Benjamin Sesko slammed into the advertising boards at Old Trafford with a sickening thud, his shin taking the full force of the collision. The 22-year-old striker had been chasing a long ball, shoved by Liverpool’s Ibrahima Konate, when the infamous Old Trafford dip betrayed him. He crashed through a pitch-side microphone and into the hoardings—and the crowd held its breath.
That first-half fall didn't just end his game; it reopened a hidden battle. Sesko had been carrying a nagging shin problem for weeks, a quiet pain he’d managed to push through. Now, with one brutal impact, that old wound roared back to life.
Manager Michael Carrick revealed what happened next: "He's been carrying a bit of a shin problem for some time, and it was when we got pushed into the hoarding and down the dip.

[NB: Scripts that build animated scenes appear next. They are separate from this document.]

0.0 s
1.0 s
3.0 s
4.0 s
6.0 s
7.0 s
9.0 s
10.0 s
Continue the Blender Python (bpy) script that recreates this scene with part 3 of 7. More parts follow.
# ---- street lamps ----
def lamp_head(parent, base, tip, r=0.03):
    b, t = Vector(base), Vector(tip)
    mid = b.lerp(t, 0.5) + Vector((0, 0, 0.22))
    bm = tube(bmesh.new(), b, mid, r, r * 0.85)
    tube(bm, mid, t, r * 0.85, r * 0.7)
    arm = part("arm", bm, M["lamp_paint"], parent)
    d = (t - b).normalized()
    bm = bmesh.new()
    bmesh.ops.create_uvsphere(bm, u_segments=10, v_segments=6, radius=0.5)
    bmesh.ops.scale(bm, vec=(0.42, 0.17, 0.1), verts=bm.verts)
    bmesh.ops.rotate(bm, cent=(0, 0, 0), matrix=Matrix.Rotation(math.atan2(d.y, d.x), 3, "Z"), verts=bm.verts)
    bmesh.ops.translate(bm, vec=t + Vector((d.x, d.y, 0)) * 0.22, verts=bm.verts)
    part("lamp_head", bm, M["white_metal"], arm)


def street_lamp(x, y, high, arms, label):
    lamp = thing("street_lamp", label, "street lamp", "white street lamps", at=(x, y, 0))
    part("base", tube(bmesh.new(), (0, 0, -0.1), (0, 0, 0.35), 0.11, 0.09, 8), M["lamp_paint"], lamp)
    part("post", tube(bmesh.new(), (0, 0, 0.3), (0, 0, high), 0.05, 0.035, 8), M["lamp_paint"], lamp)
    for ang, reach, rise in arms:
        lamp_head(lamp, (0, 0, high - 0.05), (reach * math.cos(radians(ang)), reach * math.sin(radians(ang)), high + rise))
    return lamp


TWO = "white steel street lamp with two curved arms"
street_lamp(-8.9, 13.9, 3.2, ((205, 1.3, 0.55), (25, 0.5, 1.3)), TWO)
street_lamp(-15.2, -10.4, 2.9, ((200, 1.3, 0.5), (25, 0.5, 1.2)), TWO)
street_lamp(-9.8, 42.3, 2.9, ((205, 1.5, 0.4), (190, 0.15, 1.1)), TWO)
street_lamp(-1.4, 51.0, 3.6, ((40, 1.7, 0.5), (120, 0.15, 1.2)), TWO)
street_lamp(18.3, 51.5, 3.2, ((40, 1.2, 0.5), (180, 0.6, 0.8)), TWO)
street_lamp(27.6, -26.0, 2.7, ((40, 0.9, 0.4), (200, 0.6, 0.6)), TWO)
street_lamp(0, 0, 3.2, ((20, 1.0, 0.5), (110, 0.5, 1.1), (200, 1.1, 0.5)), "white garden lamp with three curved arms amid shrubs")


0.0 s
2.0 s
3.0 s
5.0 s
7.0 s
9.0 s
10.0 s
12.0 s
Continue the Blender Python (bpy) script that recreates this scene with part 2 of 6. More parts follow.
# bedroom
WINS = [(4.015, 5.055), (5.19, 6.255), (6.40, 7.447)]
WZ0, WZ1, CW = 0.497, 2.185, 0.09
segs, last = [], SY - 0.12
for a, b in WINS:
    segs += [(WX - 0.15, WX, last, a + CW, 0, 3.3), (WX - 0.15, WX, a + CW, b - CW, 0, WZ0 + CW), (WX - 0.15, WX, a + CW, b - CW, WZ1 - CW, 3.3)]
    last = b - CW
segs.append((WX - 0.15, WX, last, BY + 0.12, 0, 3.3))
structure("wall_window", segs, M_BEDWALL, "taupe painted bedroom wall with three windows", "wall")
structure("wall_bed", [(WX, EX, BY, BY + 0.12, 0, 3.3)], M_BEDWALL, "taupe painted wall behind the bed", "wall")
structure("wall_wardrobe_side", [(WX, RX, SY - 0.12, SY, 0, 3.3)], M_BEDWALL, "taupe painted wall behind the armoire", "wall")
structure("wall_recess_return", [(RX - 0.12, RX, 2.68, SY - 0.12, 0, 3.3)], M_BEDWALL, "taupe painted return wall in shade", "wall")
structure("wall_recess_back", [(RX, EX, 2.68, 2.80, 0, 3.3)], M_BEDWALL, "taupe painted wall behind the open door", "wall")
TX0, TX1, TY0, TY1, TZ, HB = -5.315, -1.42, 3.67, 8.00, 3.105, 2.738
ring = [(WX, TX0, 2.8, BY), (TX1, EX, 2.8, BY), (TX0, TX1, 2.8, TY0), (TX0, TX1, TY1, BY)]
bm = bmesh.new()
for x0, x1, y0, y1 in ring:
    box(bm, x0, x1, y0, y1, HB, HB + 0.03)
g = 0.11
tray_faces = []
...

So that was it." The star striker didn't emerge for the second half. Amad Diallo replaced him, and Kobbie Mainoo's 77th-minute strike sealed a 3-2 victory over their arch-rivals—a win that punched United's ticket to next season's Champions League.
But the real story isn't the scoreline. It's the ugly, painful truth of what happens when a football player's body finally rebels. Stephen Smith, an injury analytics expert, peeled back the medical curtain: "Shin problems can be generally one to three different things. They are all relatively similar. It is less likely to be something like shin splints." In long-distance runners, he explained, repeated micro-trauma along the front of the shin causes swelling and inflammation. That wasn't the case here.
"He had a good bang on the shin. Swelling occurs, bruising occurs, then every time you try to run, you are irritating it." Smith described how a kick to the front of the shin can cause significant bone bruising—the weight of the entire leg driving through that spot, igniting fresh pain. "It is likely he had some trauma in that area recently, potentially some bone bruising and as it was healing, he has just got a bang in the same place [against Liverpool] that means it will require some management."
The prognosis, though, offers hope. "If it is trauma-related or bruising-related, it can be painful but it is not a serious injury, not something anyone should be really concerned about. It is just about pain management." The medical team now faces a delicate choice: Is the soreness bad enough to risk more inflammation? Or can the pain be managed well enough to get through a game?
For United, the stakes are clear. Carrick needs a strong finish to secure his job beyond this season, and the next test is a trip to the Stadium of Light to face Sunderland. Sesko, with his 12th goal of the campaign already under his belt, hopes to be available. But his shin will have the final say.